- Bardzo duże prawdopodobieństwo, tu wszyscy o tym mówią i też bym się skłaniał do tej opinii, że tu chodziło o niewłaściwą koordynację czy niedobre zdarzenie przy prowadzeniu prac budowlanych w bezpośrednim sąsiedztwie gazociągu - powiedział główny geolog kraju Piotr Woźniak o możliwych przyczynach wybuchu gazociągu w Wielkopolsce. Wiceminister środowiska uważa również, że akcja gaśnicza w Jankowie Przygodzkim przebiegła wzorowo, a wybuch nie stanowił w żadnym momencie zagrożenia dla bezpieczeństwa energetycznego kraju.
W czwartek w Jankowie Przygodzkim doszło do wybuchu gazociągu, w wyniku którego zginęły dwie osoby, a 13 zostało rannych. Właściciel gazociągu, spółka Gaz-System poinformowała, że awarii uległ gazociąg Gustorzyn-Odolanów, wybudowany w 1977 r.
Według spółki awaria powstała w rejonie budowy nowego gazociągu, który nie był jeszcze oddany do eksploatacji i nie przesyłał gazu.
Główny geolog kraju Piotr Woźniak ocenił, że czwartkowa akcja gaśnicza przeprowadzona została "w sposób wzorowy". - Wszystkie służby stanęły na wysokości zadania - podkreślił.
Woźniak wyjaśnił również, że jedyną metodą na usunięcie gazu z rozszczelnionego gazociągu jest "pozwolić mu się wypalić spokojnie, tylko w sposób kontrolowany". Zgodnie z informacjami uzyskanymi przez Woźniaka, przy postanowieniu o eksploatacji gazociągu spełnione zostały wszystkie wymogi bezpieczeństwa. - Gazociąg działał poprawnie i bez żadnej zapowiedzi, że mogłaby nastąpić awaria - przyznał. Problemem prawdopodobnie były prowadzone w tym samym rejonie prace przy posadowieniu nowej nitki gazociągu - dodał.

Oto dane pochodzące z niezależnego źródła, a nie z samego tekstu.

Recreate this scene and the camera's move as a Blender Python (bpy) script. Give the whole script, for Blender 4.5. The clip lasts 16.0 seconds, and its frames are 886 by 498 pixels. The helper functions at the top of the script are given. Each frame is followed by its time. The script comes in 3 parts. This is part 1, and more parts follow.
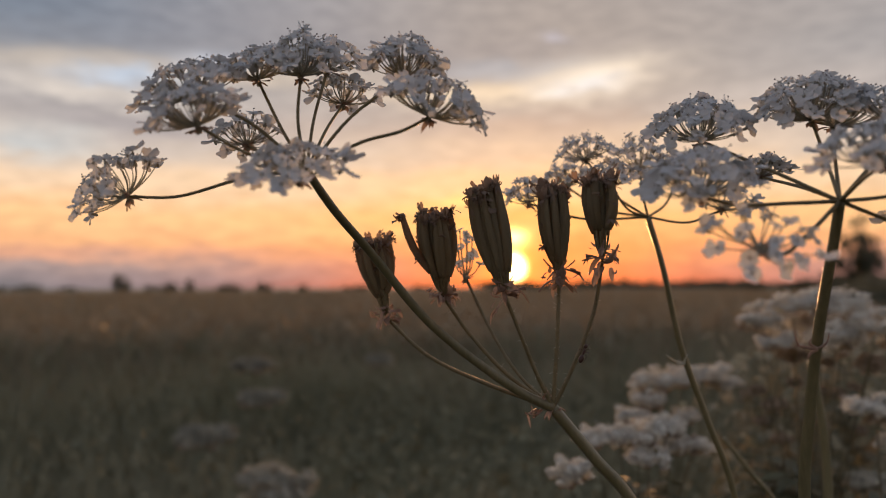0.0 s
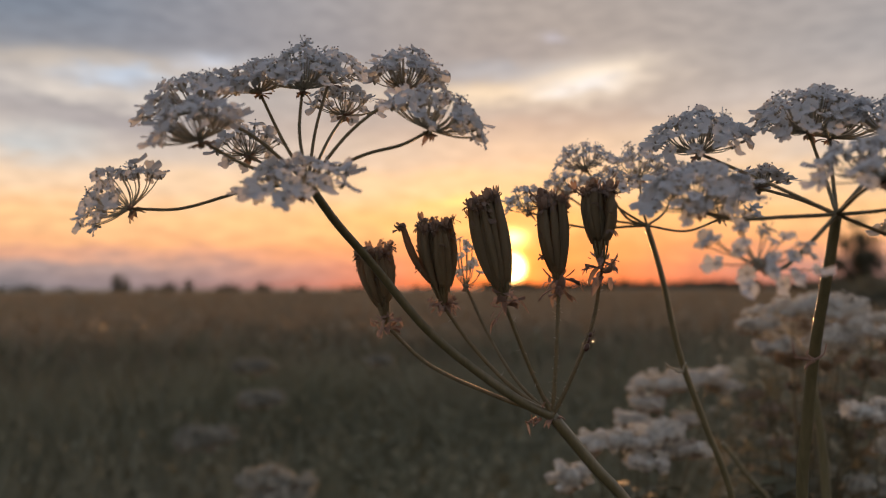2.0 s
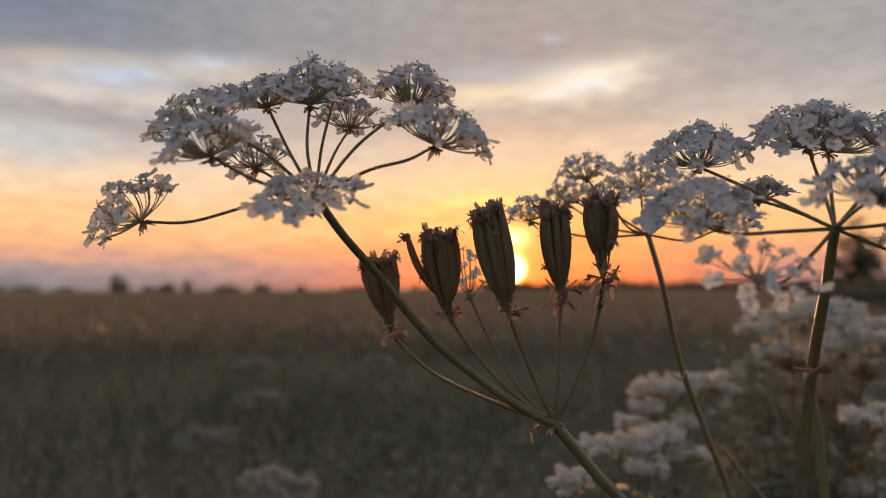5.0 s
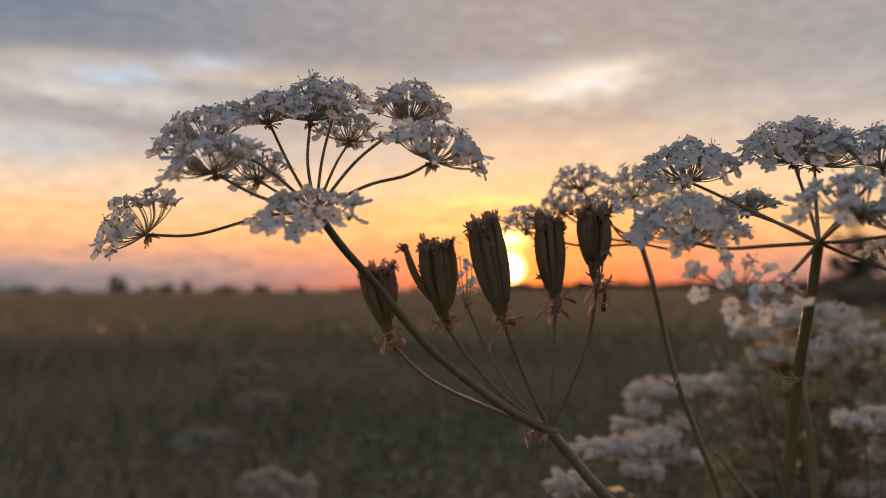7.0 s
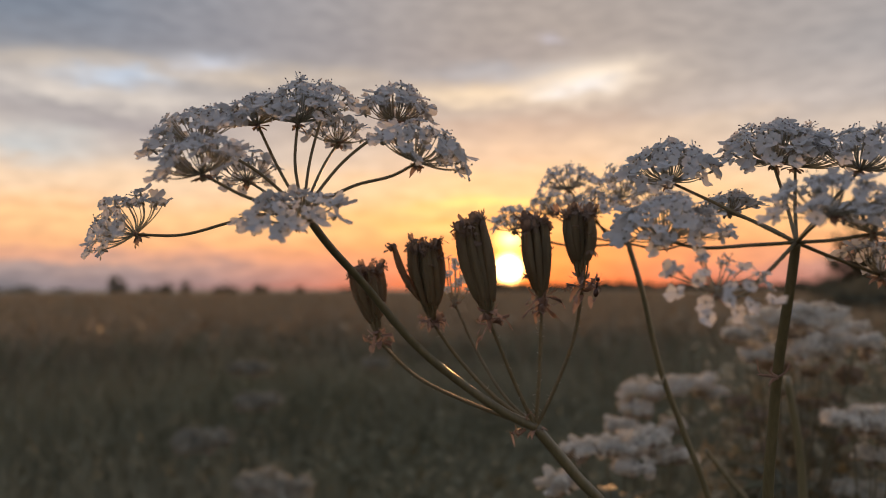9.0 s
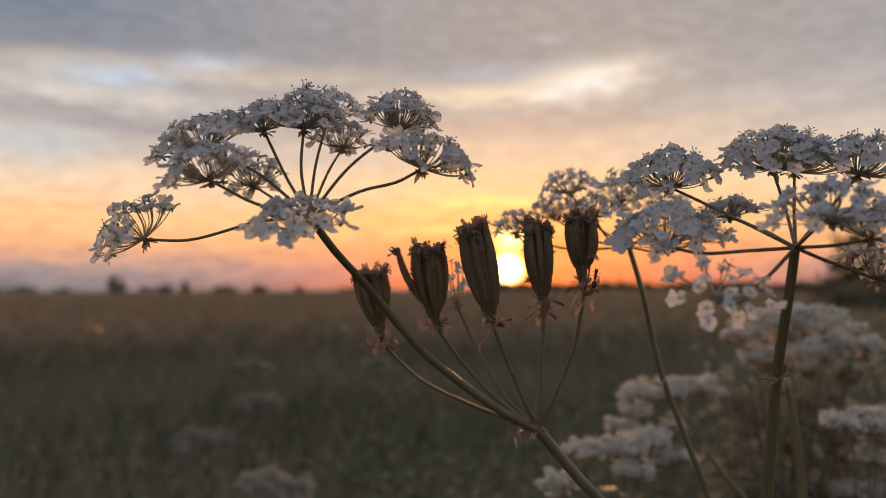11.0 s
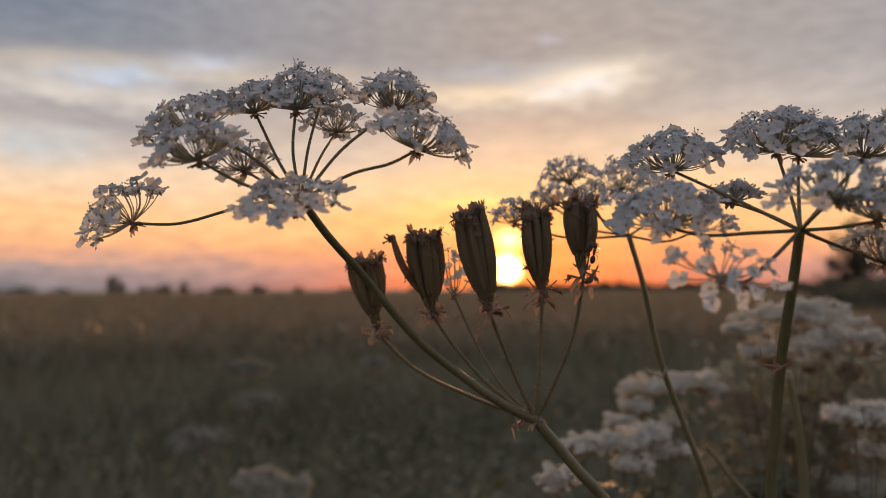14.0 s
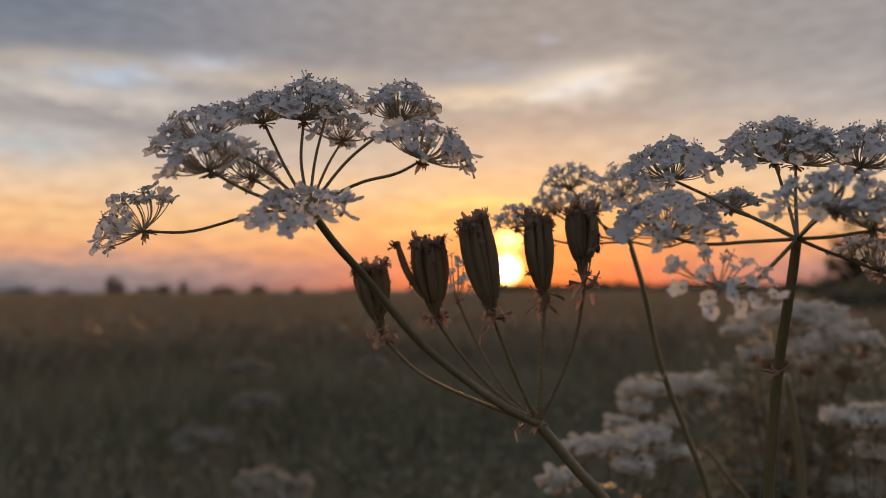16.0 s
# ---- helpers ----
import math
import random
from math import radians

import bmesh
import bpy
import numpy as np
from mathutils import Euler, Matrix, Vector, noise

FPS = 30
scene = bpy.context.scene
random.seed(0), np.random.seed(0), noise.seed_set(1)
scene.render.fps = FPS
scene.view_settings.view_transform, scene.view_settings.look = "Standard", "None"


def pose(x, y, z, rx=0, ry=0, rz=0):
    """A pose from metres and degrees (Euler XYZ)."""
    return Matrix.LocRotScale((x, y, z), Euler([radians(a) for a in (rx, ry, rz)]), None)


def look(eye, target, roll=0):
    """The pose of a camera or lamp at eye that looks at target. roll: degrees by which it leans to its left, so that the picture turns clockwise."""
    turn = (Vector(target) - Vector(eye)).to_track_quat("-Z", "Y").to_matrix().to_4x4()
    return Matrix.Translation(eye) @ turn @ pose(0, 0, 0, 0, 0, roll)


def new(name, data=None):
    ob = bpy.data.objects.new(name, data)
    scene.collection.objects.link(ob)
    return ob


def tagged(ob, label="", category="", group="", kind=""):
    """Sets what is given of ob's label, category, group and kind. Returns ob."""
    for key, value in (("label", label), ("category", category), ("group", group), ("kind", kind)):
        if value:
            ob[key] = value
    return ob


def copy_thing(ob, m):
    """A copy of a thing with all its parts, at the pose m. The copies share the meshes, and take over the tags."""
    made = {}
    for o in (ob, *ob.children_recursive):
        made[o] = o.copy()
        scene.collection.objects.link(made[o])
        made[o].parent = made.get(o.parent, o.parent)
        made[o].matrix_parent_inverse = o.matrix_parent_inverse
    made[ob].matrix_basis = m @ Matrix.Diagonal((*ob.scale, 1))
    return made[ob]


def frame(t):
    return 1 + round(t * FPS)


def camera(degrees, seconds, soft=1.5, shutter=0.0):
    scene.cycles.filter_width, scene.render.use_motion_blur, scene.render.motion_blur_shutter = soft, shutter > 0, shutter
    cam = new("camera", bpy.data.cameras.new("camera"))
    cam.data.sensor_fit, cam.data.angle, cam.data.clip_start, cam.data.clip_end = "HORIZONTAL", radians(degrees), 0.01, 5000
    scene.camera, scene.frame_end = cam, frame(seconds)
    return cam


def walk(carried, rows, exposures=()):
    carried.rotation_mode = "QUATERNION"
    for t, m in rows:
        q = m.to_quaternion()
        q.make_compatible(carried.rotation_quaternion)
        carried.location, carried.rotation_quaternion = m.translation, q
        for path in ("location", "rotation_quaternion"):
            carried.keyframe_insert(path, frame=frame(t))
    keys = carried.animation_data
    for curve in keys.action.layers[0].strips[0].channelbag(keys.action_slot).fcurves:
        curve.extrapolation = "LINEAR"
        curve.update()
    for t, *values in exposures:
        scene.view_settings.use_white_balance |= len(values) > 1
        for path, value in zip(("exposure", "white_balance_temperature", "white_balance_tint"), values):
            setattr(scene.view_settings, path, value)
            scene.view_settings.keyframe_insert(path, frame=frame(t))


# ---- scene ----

Gazociągi są na bieżąco kontrolowane
- Bardzo duże prawdopodobieństwo - tu wszyscy o tym mówią i też bym się skłaniał do tej opinii - że tu chodziło o niewłaściwą koordynację czy niedobre zdarzenie przy prowadzeniu prac budowlanych w bezpośrednim sąsiedztwie - ocenił ekspert ds. energetyki. - Gazociągi kładzie się - jeśli idą wzdłuż starych, wcześniej położonych ciągów - w tym samym pasie, równolegle - wytłumaczył.
Woźniak dodał również, że problemem nie był wiek gazociągu. - Gazociągi mamy w Polsce w dużym procencie 40- i 50-letnie i funkcjonują one bez zarzuty. I to nie tylko dlatego, że tak mówię, tylko wcześniej firma PGNiG, która była właścicielem wszystkich sieci i przesyłowych i dystrybucyjnych w Polsce, a teraz Ga-System, prowadzi rutynowe kontrole szczelności gazociągów - powiedział ekspert.
Wiceminister zapewnił również, że wybuch gazociągu w Jankowie nie stanowił zagrożenia dla bezpieczeństwa energetycznego kraju. Jego rolę przejęły bowiem sąsiednie gazociągi.